= Industrial forensics =

Industrial forensics is a holistic-based analytical and consultative response to problems encountered at any stage in the industrial manufacturing process. It differs from a traditional analytical approach that routinely identifies a problem and then reports the data in that its goal is to understand the problem, interpret the data and use those elements to prevent the problem from recurring. It is both prognostic and diagnostic. In its broadest sense, it is a holistic approach that examines each step in the product life cycle from initial R&D through final product and beyond to predict, identify, prevent and resolve manufacturing issues.

== Independent industrial forensics laboratory ==

A professional services laboratory that practices industrial forensics is an extension of the client's scientific organization. It identifies with the client's process and collaborates in the three areas that encompass all of the steps in the product life cycle: research and development (R&D), environmental health and safety (EH&S) and quality control (QA/QC). By examining each step in the manufacturing process in light of one or more of these areas, the laboratory obtains the data it needs to support the manufacturer's materials, processes and product before development, during the process and in the final product. The industrial forensic laboratory uses all available resources including bridging non-traditional expertise and technology and using standard approved methods as well as defining new procedures.

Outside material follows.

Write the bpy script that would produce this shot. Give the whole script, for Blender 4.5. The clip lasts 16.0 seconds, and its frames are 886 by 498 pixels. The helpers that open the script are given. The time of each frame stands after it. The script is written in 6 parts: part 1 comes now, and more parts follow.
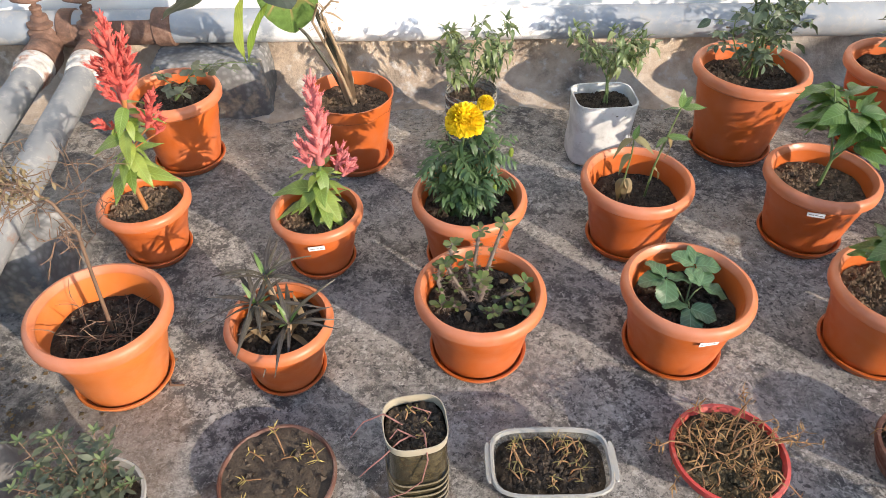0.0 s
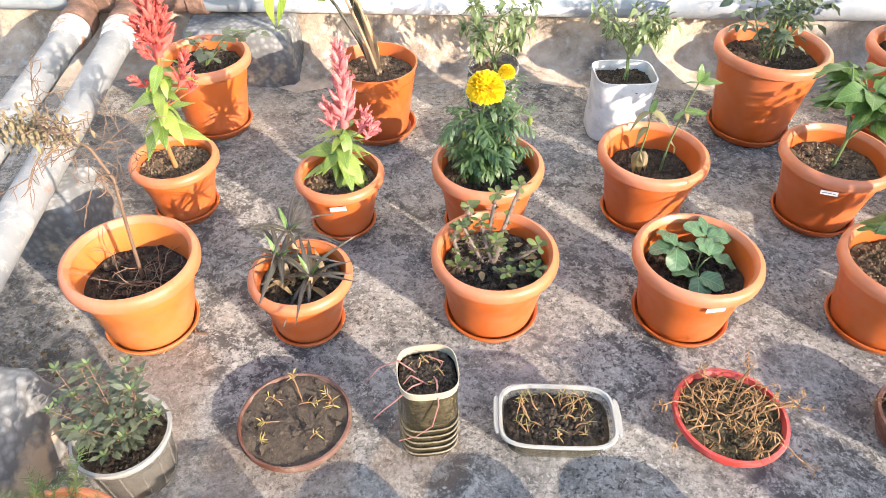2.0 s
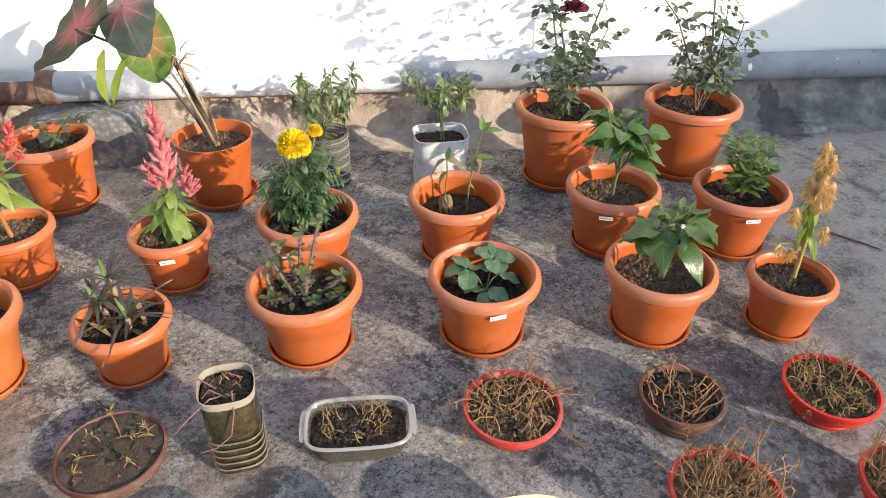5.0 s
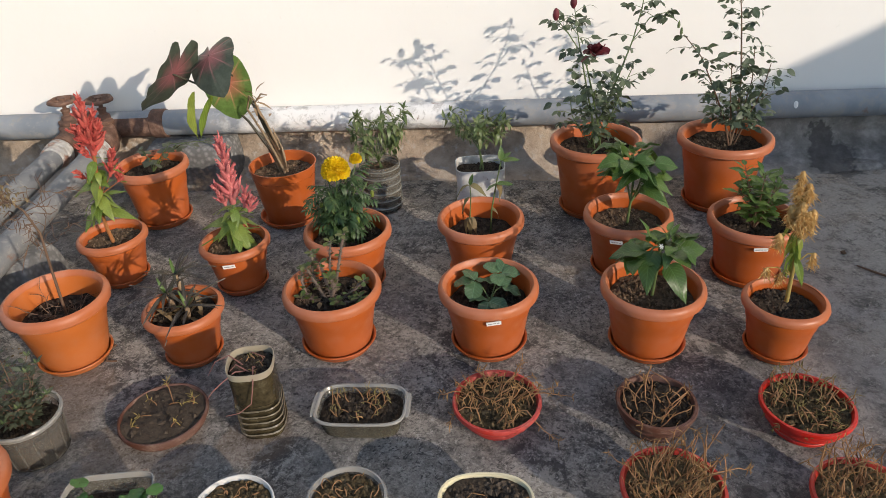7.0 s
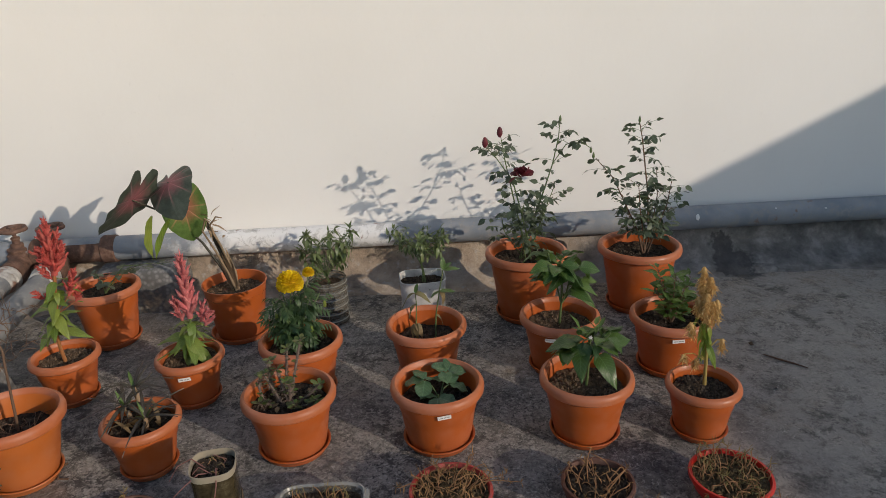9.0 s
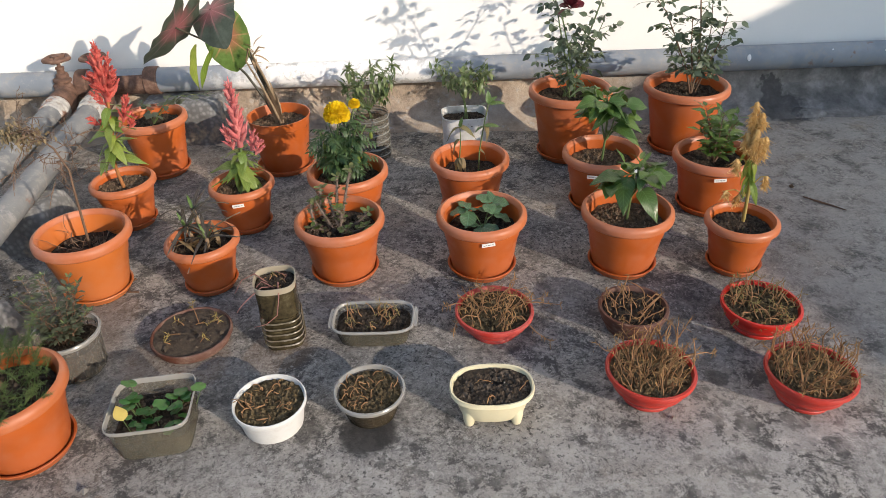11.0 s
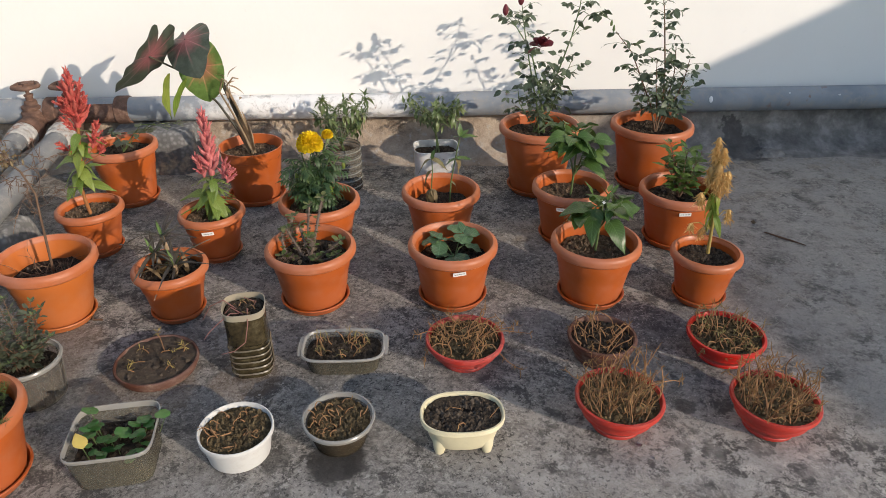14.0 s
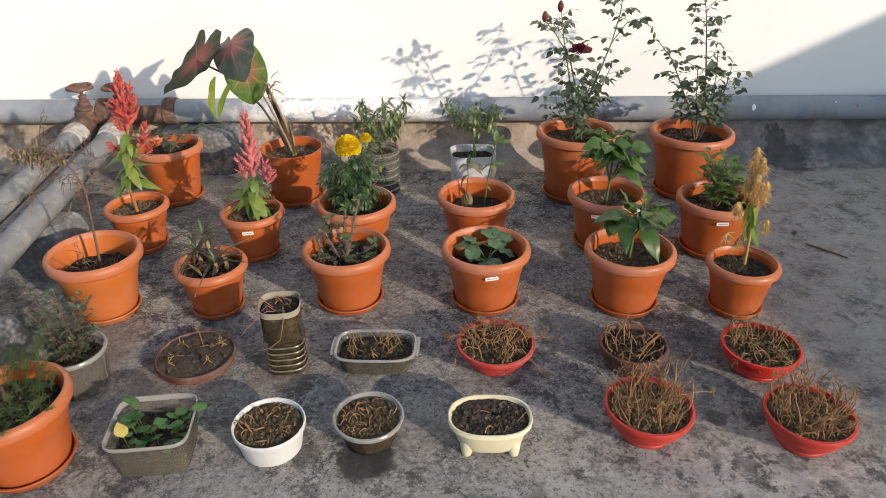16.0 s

=== Research and development (R&D) ===

An industrial forensics laboratory works either as an R&D partner or an independent contractor selected for specific expertise. When working as an industrial partner, the laboratory becomes involved at the earliest stage of product development offering advice on raw materials selection and specifications. In the role of an outside expert, laboratory personnel and resources are made available to supplement the client's in-house capabilities. As an integral part of the R&D service provided, an industrial forensics laboratory is capable of determining root cause of failure at any step of the process in industries that range from nanotechnology to steel manufacturing.

=== Environmental health and safety (EH&S) ===

An industrial forensics laboratory assists industry in interpreting and applying government guidelines and regulations throughout the manufacturing process. The laboratory recommends measures needed to handle environmental concerns to both workers and product. The laboratory can also determine sources of pollutants during the manufacturing process that may affect the working environment and can design sampling and collection plans to monitor that process.

=== Quality assessment and quality control (QA/QC) ===

The industrial forensics laboratory works with the manufacturer to proactively address quality issues during the manufacturing process as well as post-production issues related to product recall, warranty claims or product liability. The laboratory has the resources to provide litigation support.